At least shop around for editing — it’s going to set you back, but the difference between a properly- and well-edited book and a poorly- or non-edited one is huge, and your reviewers and readers can tell.

A good book is stuck in a drawer for awhile. 

That’s right — lock your baby in a drawer, closet, box, or hard drive somewhere and forget about it. Unless you’re in it only to chase the Great American Novel, you’re going to probably have a few more ideas in that head of yours — flesh those out now.

Start something else. Go take a walk (for like a month or two), and don’t come back to your recently “finished” book until you’ve almost forgotten the storyline.


Well, because you’re going to probably want to rewrite, edit, and fix a bunch of things — that’s normal. It turns out your book still has minor things in it that you’d rather change, or it’s just complete crap either way. No matter the case, working on something else will help you return to your previous work with a fresher set of eyes.

Don’t give us a reason to put your book down. 

I recently started adhering to a rule: I don’t read anything if I’m not absolutely hooked by about the 10% mark (fiction or nonfiction). There’s just not enough time in the world, and I certainly don’t want to waste it on words that I could have written better myself.
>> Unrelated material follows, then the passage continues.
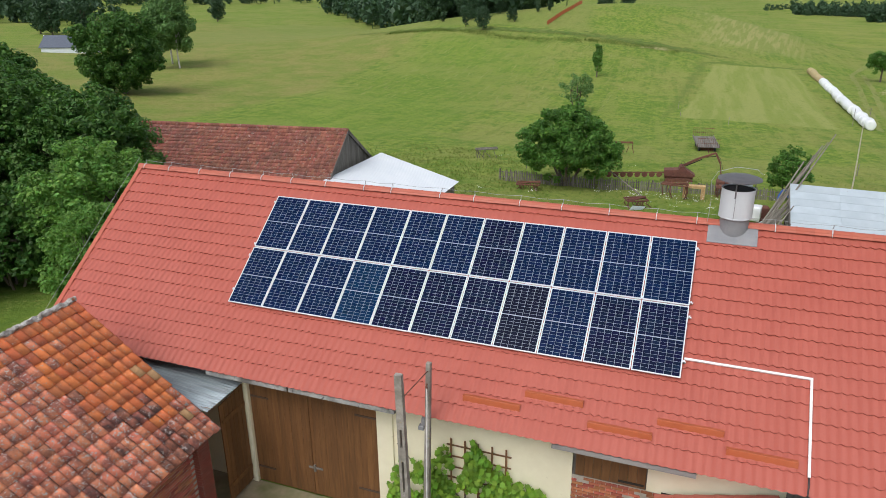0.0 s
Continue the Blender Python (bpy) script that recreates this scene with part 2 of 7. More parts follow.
def meadow_surface():
    """Meadow seen over hundreds of metres: mottled grass, mowing lines and the fields that differ in growth."""
    m = bpy.data.materials.new("meadow_grass")
    m.use_nodes = True
    nt = m.node_tree
    p = nt.nodes["Principled BSDF"]
    where = nt.nodes.new("ShaderNodeTexCoord").outputs["Object"]

    def noisy(scale, detail=6.0, rough=0.6, stretch=None, turn=0.0):
        n = nt.nodes.new("ShaderNodeTexNoise")
        n.inputs["Scale"].default_value, n.inputs["Detail"].default_value, n.inputs["Roughness"].default_value = scale, detail, rough
        src = where
        if stretch:
            r = nt.nodes.new("ShaderNodeMapping")
            r.vector_type = "TEXTURE"
            r.inputs["Rotation"].default_value = (0, 0, turn)
            r.inputs["Scale"].default_value = (*stretch, 1)
            nt.links.new(where, r.inputs["Vector"])
            src = r.outputs["Vector"]
        nt.links.new(src, n.inputs["Vector"])
        return n.outputs["Fac"]

    def num(op, a, b=0.0, c=0.0):
        x = nt.nodes.new("ShaderNodeMath")
        x.operation = op
        for v, slot in zip((a, b, c), x.inputs):
            if isinstance(v, (int, float)):
                slot.default_value = v
            else:
                nt.links.new(v, slot)
        return x.outputs[0]

    def ramp(src, a, b, top=1.0):
        r = nt.nodes.new("ShaderNodeMapRange")
        r.interpolation_type = "SMOOTHSTEP"
        r.inputs["From Min"].default_value, r.inputs["From Max"].default_value, r.inputs["To Max"].default_value = a, b, top
        nt.links.new(src, r.inputs["Value"])
        return r.outputs["Result"]

    def mix(fac, a, b):
        x = nt.nodes.new("ShaderNodeMix")
        x.data_type = "RGBA"
        nt.links.new(fac, x.inputs[0])
        for src, slot in ((a, x.inputs[6]), (b, x.inputs[7])):
            if isinstance(src, tuple):
                slot.default_value = (*src, 1)
            else:
                nt.links.new(src, slot)
        return x.outputs[2]

    xyz = nt.nodes.new("ShaderNodeSeparateXYZ")
    nt.links.new(where, xyz.inputs[0])
    ragged = num("MULTIPLY_ADD", noisy(0.35, 5.0), 6.0, -3.0)

    def zone(corners, soft, amount, jag=0.5):
        """How far a place lies inside a field, whose corners run anticlockwise, with a ragged edge."""
        least = None
        for (ax, ay), (bx, by) in zip(corners, corners[1:] + corners[:1]):
            ln = math.hypot(bx - ax, by - ay)
            a, b = -(by - ay) / ln, (bx - ax) / ln
            d = num("MULTIPLY_ADD", xyz.outputs[1], b, num("MULTIPLY_ADD", xyz.outputs[0], a, -(a * ax + b * ay)))
            least = d if least is None else num("MINIMUM", least, d)
        return ramp(num("MULTIPLY_ADD", ragged, jag, least), 0.0, soft, amount)

    col = mix(ramp(noisy(0.9, 9.0, 0.75), 0.40, 0.60), (0.100, 0.176, 0.023), (0.205, 0.268, 0.044))
    col = mix(ramp(noisy(0.05, 5.0), 0.42, 0.60, 0.70), col, (0.250, 0.248, 0.074))
    col = mix(ramp(noisy(0.22, 6.0, 0.7), 0.50, 0.62, 0.70), col, (0.098, 0.182, 0.023))
    col = mix(ramp(noisy(0.33, 7.0, 0.7), 0.53, 0.63, 0.60), col, (0.248, 0.262, 0.068))
    # mowing lines, up the slope on the hillside and across it on the far fields
    east = ramp(xyz.outputs[0], 42.0, 62.0)
    west = num("SUBTRACT", 1.0, east)
    up_lines = noisy(1.0, 5.0, 0.65, (1.3, 30.0), 0.06)
    across = noisy(1.0, 6.0, 0.7, (10.0, 1.7), -0.62)
    swathe = noisy(1.0, 4.0, 0.6, (40.0, 8.0), -0.50)
    thin = noisy(1.0, 3.0, 0.5, (9.0, 0.5), -0.72)
    col = mix(num("MULTIPLY", ramp(up_lines, 0.48, 0.60, 0.50), west), col, (0.230, 0.264, 0.064))
    col = mix(num("MULTIPLY", ramp(up_lines, 0.44, 0.36, 0.40), west), col, (0.108, 0.184, 0.026))
    col = mix(num("MULTIPLY", ramp(swathe, 0.44, 0.60, 0.55), east), col, (0.255, 0.282, 0.060))
    col = mix(num("MULTIPLY", ramp(across, 0.54, 0.66, 0.55), east), col, (0.300, 0.290, 0.088))
    col = mix(num("MULTIPLY", ramp(across, 0.44, 0.34, 0.45), east), col, (0.118, 0.185, 0.028))
    col = mix(num("MULTIPLY", num("MULTIPLY", ramp(thin, 0.64, 0.70, 0.9), ramp(noisy(0.07, 3.0), 0.50, 0.60)), east), col, (0.440, 0.390, 0.190))
    # fields
    heads = ramp(noisy(1.6, 8.0, 0.75), 0.30, 0.70)
    patchy = ramp(noisy(0.14, 7.0, 0.7), 0.40, 0.60)
    dry = mix(patchy, mix(heads, (0.135, 0.195, 0.034), (0.205, 0.232, 0.058)), mix(heads, (0.205, 0.205, 0.056), (0.310, 0.252, 0.100)))
    col = mix(zone([(-53, 58), (-20, 60), (-25, 182), (-64, 182), (-58.5, 105)], 7.0, 0.45, 0.9), col, mix(patchy, (0.118, 0.210, 0.026), (0.180, 0.255, 0.040)))
    col = mix(zone([(-53, 58), (-58.5, 105), (-64, 182), (-262, 332), (-150, 60)], 3.0, 0.70, 0.7), col, dry)
    col = mix(zone([(-200, 196), (-20, 189), (-30, 262), (-200, 330)], 5.0, 0.55), col, (0.205, 0.232, 0.066))
    rows = ramp(noisy(1.0, 3.0, 0.5, (1.0, 120.0), -0.08), 0.44, 0.58)
    col = mix(zone([(-2, 187), (39, 191), (46, 258), (-5, 246)], 18.0, 0.85, 2.0), col, mix(rows, (0.215, 0.248, 0.068), (0.315, 0.300, 0.115)))
    plot = mix(ramp(noisy(1.0, 4.0, 0.6, (2.6, 60.0), 0.03), 0.42, 0.58), (0.222, 0.266, 0.062), (0.272, 0.296, 0.088))
    col = mix(zone([(6.4, 101.4), (29.2, 98.6), (29.0, 177.2), (10.3, 170.4)], 0.9, 0.95, 0.22), col, plot)
    col = mix(zone([(3.4, 100), (6.0, 101.5), (10.0, 171), (6.8, 176)], 1.6, 0.65), col, (0.125, 0.170, 0.036))
    col = mix(zone([(8.5, 170), (29.5, 176.6), (34, 180.5), (8.5, 173.6)], 1.0, 0.7, 0.25), col, (0.105, 0.165, 0.030))
    col = mix(zone([(166.4, 96), (185, 53), (206, 62), (198, 90)], 2.0, 0.8, 0.3), col, mix(heads, (0.185, 0.185, 0.058), (0.270, 0.235, 0.100)))
    col = mix(zone([(82, 148), (112, 142), (122, 188), (90, 204)], 8.0, 0.7, 1.2), col, mix(heads, (0.100, 0.175, 0.040), (0.180, 0.235, 0.075)))
    col = mix(zone([(54, 4), (60, 6), (77, 56), (71, 58)], 3.5, 0.9, 0.9), col, mix(heads, (0.092, 0.135, 0.030), (0.170, 0.160, 0.058)))
    col = mix(zone([(-30, -60), (62, -60), (64, 26), (-30, 30)], 14.0, 0.75, 1.5), col, mix(heads, (0.076, 0.148, 0.018), (0.122, 0.196, 0.029)))
    col = mix(zone([(-60, -60), (66, -60), (68, 50), (-60, 58)], 26.0, 0.40, 2.0), col, mix(heads, (0.080, 0.150, 0.019), (0.143, 0.206, 0.031)))
    # tussocks and seed heads
    col = mix(ramp(noisy(1.7, 7.0, 0.8), 0.53, 0.64, 0.55), col, (0.072, 0.128, 0.018))
    col = mix(ramp(noisy(2.3, 7.0, 0.8, (1.6, 1.0), 0.4), 0.54, 0.64, 0.50), col, (0.285, 0.290, 0.092))
    col = mix(ramp(noisy(7.0, 4.0, 0.7), 0.50, 0.74, 0.45), col, (0.088, 0.145, 0.024))
    nt.links.new(col, p.inputs["Base Color"])
    p.inputs["Roughness"].default_value, p.inputs["Specular IOR Level"].default_value = 0.95, 0.1
    b = nt.nodes.new("ShaderNodeBump")
    b.inputs["Strength"].default_value, b.inputs["Distance"].default_value = 0.8, 0.15
    nt.links.new(noisy(2.2, 10.0, 0.7), b.inputs["Height"])
    nt.links.new(b.outputs["Normal"], p.inputs["Normal"])
    return m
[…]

Putting something down is tough, as reading is a really enjoyable thing for me, but this new process is working. I’m finally getting through my “To Read” pile, and I’m much more involved in the reviews and commentary I do choose to engage.

Please follow these “rules” — they’ve gotten me through a novel and a half, and everyone who’s read my work likes it. It’s far from perfect, and not everyone will enjoy it, but hey — that’s life.